October 1, 2012

Kentucky Lumber Co. v. Smith, Pulaski, 1904



82 S.W. 977; 1904 Ky. LEXIS 328; 26 Ky. L. Rptr. 937

November 15, 1904, Decided

PRIOR HISTORY:  [**1] Appeal from Circuit Court, Pulaski County. "Not to be officially reported." Action by Joe Smith against the Kentucky Lumber Company. From a judgment in favor of plaintiff, defendant appeals.


COUNSEL: O. H. Waddle, for appellant.

Denton & Robinson, and W. A. Morrow, for appellee.




 [*977]  NUNN, J. - This is the second appeal of this case, the former opinion being in 78 S. W. 120, 25 Ky. L. Rptr. 1386, 25 Ky. Law Rep. 1386. In this opinion all the questions discussed in appellant's brief were directly passed upon except those as to the instructions given to the jury. We do not, therefore, deem it necessary to enter into a discussion of the facts as presented in this record, or to respond to the contentions of appellant's counsel on the question of the sufficiency of the evidence, or upon the point that a peremptory instruction should have been given, or upon the question of the contributory negligence of appellee. The opinion referred to settles these propositions. The only question to be determined is whether the court gave proper instructions to the jury.

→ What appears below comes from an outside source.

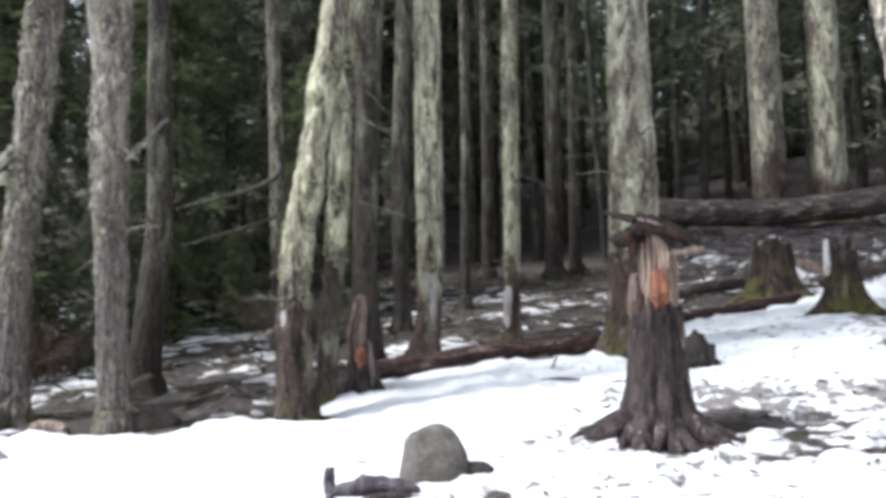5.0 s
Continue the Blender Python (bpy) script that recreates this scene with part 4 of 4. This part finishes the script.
# ---- fallen logs ----
def fallen(path, label, mat, seed, sides=22, knots=6, group="fallen logs"):
    o = Vector(path[len(path) // 2][:3])
    t = thing("log", o, label, "log", group)
    line = spline([(p[0] - o.x, p[1] - o.y, p[2] - o.z, p[3]) for p in path], 14)

    def shape(a, i, r):
        return r * (1 + 0.1 * n3(math.cos(a) * 1.5 + seed, math.sin(a) * 1.5, i * 0.25) + 0.07 * n3(math.cos(a) * 5 + seed, math.sin(a) * 5, i * 0.6))

    v, f = tube(line, sides, shape)
    # the grain runs along the log: turn the mesh so that its own z lies along it
    way = Vector(line[-1][:3]) - Vector(line[0][:3])
    q = way.to_track_quat("Z", "Y").to_matrix().to_4x4()
    qi = q.inverted()
    body = link("stem", [qi @ Vector(p) for p in v], f, mat, t)
    body.matrix_local = q
    rr = random.Random(seed)
    for _ in range(knots):
        p = line[rr.randrange(2, len(line) - 2)]
        d = Vector((rr.gauss(0, 0.4), rr.gauss(0, 0.6), rr.uniform(0.2, 1))).normalized()
        s = rr.uniform(0.1, 0.45)
        a = Vector(p[:3]) + d * p[3] * 0.7
        b = a + d * s
        limb(t, [(*a, p[3] * 0.16), (*((a + b) / 2 + Vector((0.02, 0.01, 0))), p[3] * 0.1), (*b, p[3] * 0.04)], mat, "branch_stub", "", 6)
    return t


def on_hill(pts, lift=0.6):
    return [(x, y, hill(x, y) + r * lift, r) for x, y, r in pts]


fallen(on_hill([(-2.98, 6.5, .08), (-2.4, 6.85, .084), (-1.8, 7.18, .082), (-1.2, 7.5, .076), (-0.85, 7.72, .07)], 1.35), "reddish fallen log lying along the snow's edge", BARK_RED, 3)
fallen([(-1.35, 12.95, 3.16, .2), (-0.4, 12.98, 3.06, .2), (0.68, 12.99, 3.02, .19), (2.4, 12.78, 3.11, .2), (4.5, 12.16, 3.22, .22), (5.6, 11.75, 3.26, .23), (7.5, 11.2, 3.3, .25)], "great dark fallen trunk lying along the bank", BARK_LOG, 5, 28, 16)
fallen(on_hill([(-0.75, 8.95, .065), (-0.1, 9.75, .07), (0.6, 10.5, .065)], 0.9), "thin brown log lying upslope", BARK_RED, 7, 16, 3)
fallen(on_hill([(-1.2, 10.5, .1), (-0.4, 11.2, .11), (0.3, 11.9, .1)], 0.6), "dark log at the foot of the bank", BARK_LOG, 9, 18, 3)
fallen(on_hill([(0.95, 11.3, .1), (1.4, 11.75, .1), (2.0, 12.05, .09)], 1.2), "dark log behind the mossy stump", BARK_LOG, 11, 18, 3)
fallen(on_hill([(3.3, 10.1, .15), (4.0, 10.4, .18), (5.0, 10.7, .18), (6.2, 10.9, .17)], 1.6), "dark brown log under the grey tree", BARK_RED, 13, 20, 4)


# ---- sticks, chips and dry stalks ----
def strewn(name, count, seed, where, length, thick, mat, label, category, on_snow):
    rr = random.Random(seed)
    pieces = []
    while len(pieces) < count:
        x, y = where(rr)
        z = max(litter_top(x, y), snow_top(x, y)) if on_snow else litter_top(x, y)
        a, L, w = rr.uniform(0, 6.28), rr.uniform(*length), rr.uniform(*thick)
        dx, dy = math.cos(a) * L / 2, math.sin(a) * L / 2
        b = rr.gauss(0, 0.12) * L
        pts = [(x - dx, y - dy, z + w * 0.6, w * 0.4), (x + dy * 0.15, y - dx * 0.15, z + w * 1.2 + abs(b) * 0.3, w), (x + dx, y + dy, z + w * 0.8 + abs(b), w * 0.3)]
        pieces.append(tube(pts, 5))
    v, f = merge(pieces)
    return tagged(link(name, v, f, mat), label, category, "", "stuff")


def in_wood(rr):
    while True:
        x, y = rr.uniform(-9, 6), rr.uniform(5, 15)
        if y > edge_y(x) + 0.45:
            return x, y


def on_trodden(rr):
    while True:
        x, y = rr.gauss(0.3, 0.9), rr.gauss(5.2, 1.2)
        if 3.2 < y < edge_y(x) and not (0.2 < x < 2 and y < 3):
            return x, y


strewn("sticks", 1100, 3, in_wood, (0.12, 0.7), (0.004, 0.016), WOOD_DEAD, "dead sticks lying over the forest floor", "sticks", False)
strewn("dark_sticks", 320, 4, in_wood, (0.15, 0.9), (0.006, 0.022), WOOD_CHAR, "wet dark branches lying over the forest floor", "sticks", False)
def on_bank(rr):
    return rr.uniform(-0.8, 3.0), rr.gauss(12.5, 0.45)


strewn("bank_sticks", 420, 8, on_bank, (0.15, 0.8), (0.006, 0.02), WOOD_PURPLE, "tangle of dead sticks under the great log", "sticks", False)
strewn("bark_chips", 190, 5, on_trodden, (0.02, 0.16), (0.003, 0.011), WOOD_DUSK, "dark bark chips strewn over the snow", "debris", True)

# ---- single pieces of dead wood on the snow ----
def deadwood(at, label, branches, mat, turn=0.0):
    """A short piece of broken wood: its stem first, then its forks, each a path of (x, y, z, r) from the piece's middle."""
    t = thing("dead_branch", (at[0], at[1], max(litter_top(*at), snow_top(*at))), label, "branch", "broken branches")
    t.rotation_euler = (0, 0, turn)
    for i, p in enumerate(branches):
        line = spline(p, 6)
        sd = at[0] * 7 + i

        def shape(a, k, r):
            return r * (1 + 0.35 * n3(math.cos(a) * 1.6 + sd, math.sin(a) * 1.6, k * 0.4) + 0.3 * n3(math.cos(a) * 3.5 + sd, math.sin(a) * 3.5, k * 0.9))

        v, f = tube(line, 18, shape)
        link("stem" if i == 0 else "fork", v, f, mat, t)
    return t


deadwood((-4.68, 4.02), "broken forked piece of purplish dead wood on the snow", [[(-0.13, 0.05, 0.0, .03), (-0.05, 0.0, 0.06, .042), (0.03, -0.08, 0.04, .042), (0.08, -0.18, 0.01, .038), (0.1, -0.24, -0.02, .025)],
         [(-0.03, 0.02, 0.05, .035), (0.04, 0.05, 0.06, .045), (0.11, 0.06, 0.04, .04), (0.22, 0.05, 0.0, .02)], [(-0.02, 0.03, 0.06, .02), (0.02, 0.04, 0.11, .022), (0.08, 0.05, 0.12, .012)]], WOOD_PURPLE, 0.1)
deadwood((-4.9, 4.84), "reddish rotten piece of wood at the trees' foot", [[(-0.17, 0.0, 0.0, .03), (-0.08, 0.0, 0.02, .05), (0.05, 0.02, 0.025, .045), (0.17, 0.0, 0.0, .03)]], WOOD_TAN)
deadwood((-5.3, 3.83), "dark sodden lump of wood in the snow", [[(-0.1, 0, 0.0, .035), (0.0, 0.01, 0.03, .05), (0.1, 0.0, 0.005, .03)]], WOOD_PURPLE)
deadwood((-5.12, 4.02), "small broken stick lying in the snow", [[(-0.1, 0, 0.0, .012), (0.0, 0.01, 0.025, .022), (0.12, -0.03, 0.005, .015)]], WOOD_PURPLE)
deadwood((-1.9, 3.85), "dark crooked branch lying in the snow", [[(-0.14, -0.02, -0.01, .03), (-0.02, 0.01, 0.03, .04), (0.14, 0.04, 0.045, .05), (0.34, 0.08, 0.01, .03)],
         [(-0.12, -0.01, 0.0, .025), (-0.15, 0.02, 0.06, .03), (-0.15, 0.03, 0.13, .025)], [(-0.12, -0.02, 0.0, .025), (-0.08, -0.1, 0.0, .02)]], WOOD_DUSK)
deadwood((-1.68, 3.84), "thin dark stick lying in the snow", [[(-0.16, -0.02, 0.0, .015), (0.0, 0.0, 0.02, .022), (0.15, 0.02, 0.01, .012)]], WOOD_CHAR)
deadwood((-1.25, 3.55), "dark sodden stick in the snow", [[(-0.1, -0.02, 0.0, .01), (0.0, 0.0, 0.015, .018), (0.1, 0.03, 0.01, .008)]], WOOD_CHAR)
deadwood((0.62, 4.92), "dark stick half sunk in the snow", [[(-0.12, 0, 0.0, .012), (0.0, 0.01, 0.015, .02), (0.12, 0.0, 0.005, .01)]], WOOD_CHAR)
deadwood((0.93, 4.94), "dark stick half sunk in the snow", [[(-0.1, 0, 0.0, .012), (0.0, 0.01, 0.012, .018), (0.13, 0.0, 0.005, .01)]], WOOD_CHAR)
deadwood((-1.35, 6.35), "thin twig lying on the snow", [[(-0.16, 0, 0.0, .006), (0.0, 0.01, 0.012, .01), (0.14, 0.0, 0.005, .005)]], WOOD_CHAR)


def brush(at, label, count, tall, spread, mat, seed, category="shrub"):
    """A tuft of thin bare stalks, each forked once."""
    rr = random.Random(seed)
    pieces = []
    for _ in range(count):
        a, L = rr.uniform(0, 6.28), tall * rr.uniform(0.5, 1.1)
        lean = spread * rr.uniform(0.2, 1.0)
        x0, y0 = rr.gauss(0, spread * 0.25), rr.gauss(0, spread * 0.25)
        tip = (x0 + math.cos(a) * lean, y0 + math.sin(a) * lean, L)
        mid = (x0 + math.cos(a) * lean * 0.35, y0 + math.sin(a) * lean * 0.35, L * 0.55)
        pieces.append(tube([(x0, y0, -0.04, .004), (*mid, .003), (*tip, .0012)], 4))
        b = a + rr.uniform(-1, 1)
        pieces.append(tube([(*mid, .0025), (mid[0] + math.cos(b) * lean * 0.4, mid[1] + math.sin(b) * lean * 0.4, mid[2] + L * 0.3, .001)], 4))
    v, f = merge(pieces)
    ob = link("dry_stalks", v, f, mat)
    ob.location = (at[0], at[1], hill(*at))
    return tagged(ob, label, category, "", "stuff")


brush((0.68, 3.5), "thin dry stalks standing in the snow", 26, 0.32, 0.22, WOOD_DEAD, 3)
brush((2.4, 5.85), "low brown bare shrub in the snow", 130, 0.32, 0.3, WOOD_REDDISH, 4)
brush((-7.3, 6.1), "brown leafless shrub under the firs", 160, 0.8, 0.9, WOOD_REDDISH, 5)
brush((-6.6, 6.5), "brown leafless shrub under the firs", 120, 0.6, 0.8, WOOD_REDDISH, 6)
brush((-4.5, 8.2), "pale brown leafless shrub among the trunks", 170, 0.55, 0.8, WOOD_DEAD, 8)
brush((-5.2, 8.8), "brown leafless shrub among the trunks", 140, 0.5, 0.9, WOOD_REDDISH, 7)

# pieces that sit on a part of their thing
HOSTS = {"lichen": "trunk", "scar": "trunk", "scar_edge": "trunk", "scar_foot": "trunk", "scar_lip": "trunk", "hollow": "trunk", "root": "trunk", "splinter": "heartwood", "cap_splinter": "cap", "cap_chunk": "cap", "cap_board": "cap", "twig": "trunk", "branch_stub": "stem"}
for ob in list(bpy.data.objects):
    kind_ = ob.name.split(".")[0]
    if ob.parent is None or ob.parent.parent is not None or kind_ not in HOSTS or ob.parent.get("group") in ("trees of the far wood", "slim trees of the wood", "young firs"):
        continue
    host = next((c for c in ob.parent.children if c.name.split(".")[0] == HOSTS[kind_]), None)
    if host:
        ob.parent = host
        ob.matrix_parent_inverse = host.matrix_local.inverted()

The instructions, as a whole, were very favorable to appellant, but it makes serious objection to the last one, which is as follows:  [**2] "If you shall believe from the evidence that the position of the plaintiff at the tree was reasonably safe if the tree cut by Collier had not fallen against the tree being cut by plaintiff, and that the danger to plaintiff which resulted in his injury was caused by the negligence of Collier alone in felling his tree against the tree being cut by plaintiff, and was not caused by the gross negligence of Richard Taylor, you will find for defendant." This instruction was offered by appellant, and it was given by the court after insertion of the word "alone" after Collier's name, but to the insertion of this word the appellant complains. It is unnecessary to pass upon, and we do not pass upon, the question as to whether or not this was error on the part of the court, for the reason that the evidence does not show even the slightest negligent act on the part of Collier in the cutting and felling of his tree. He cut the tree as directed by cutting it from the under side and opposite the drift, and, if it fell against the tree which appellee was cutting, it was by reason of a breeze, the shape of the tree, or from some other cause peculiar to the felling of trees, in that they frequently fall  [**3] at some other than the desired place, of which peculiarity the foreman was presumed to have known at the time he ordered appellee to perform the labor at the place where he was hurt.

Wherefore the judgment of the lower court is affirmed.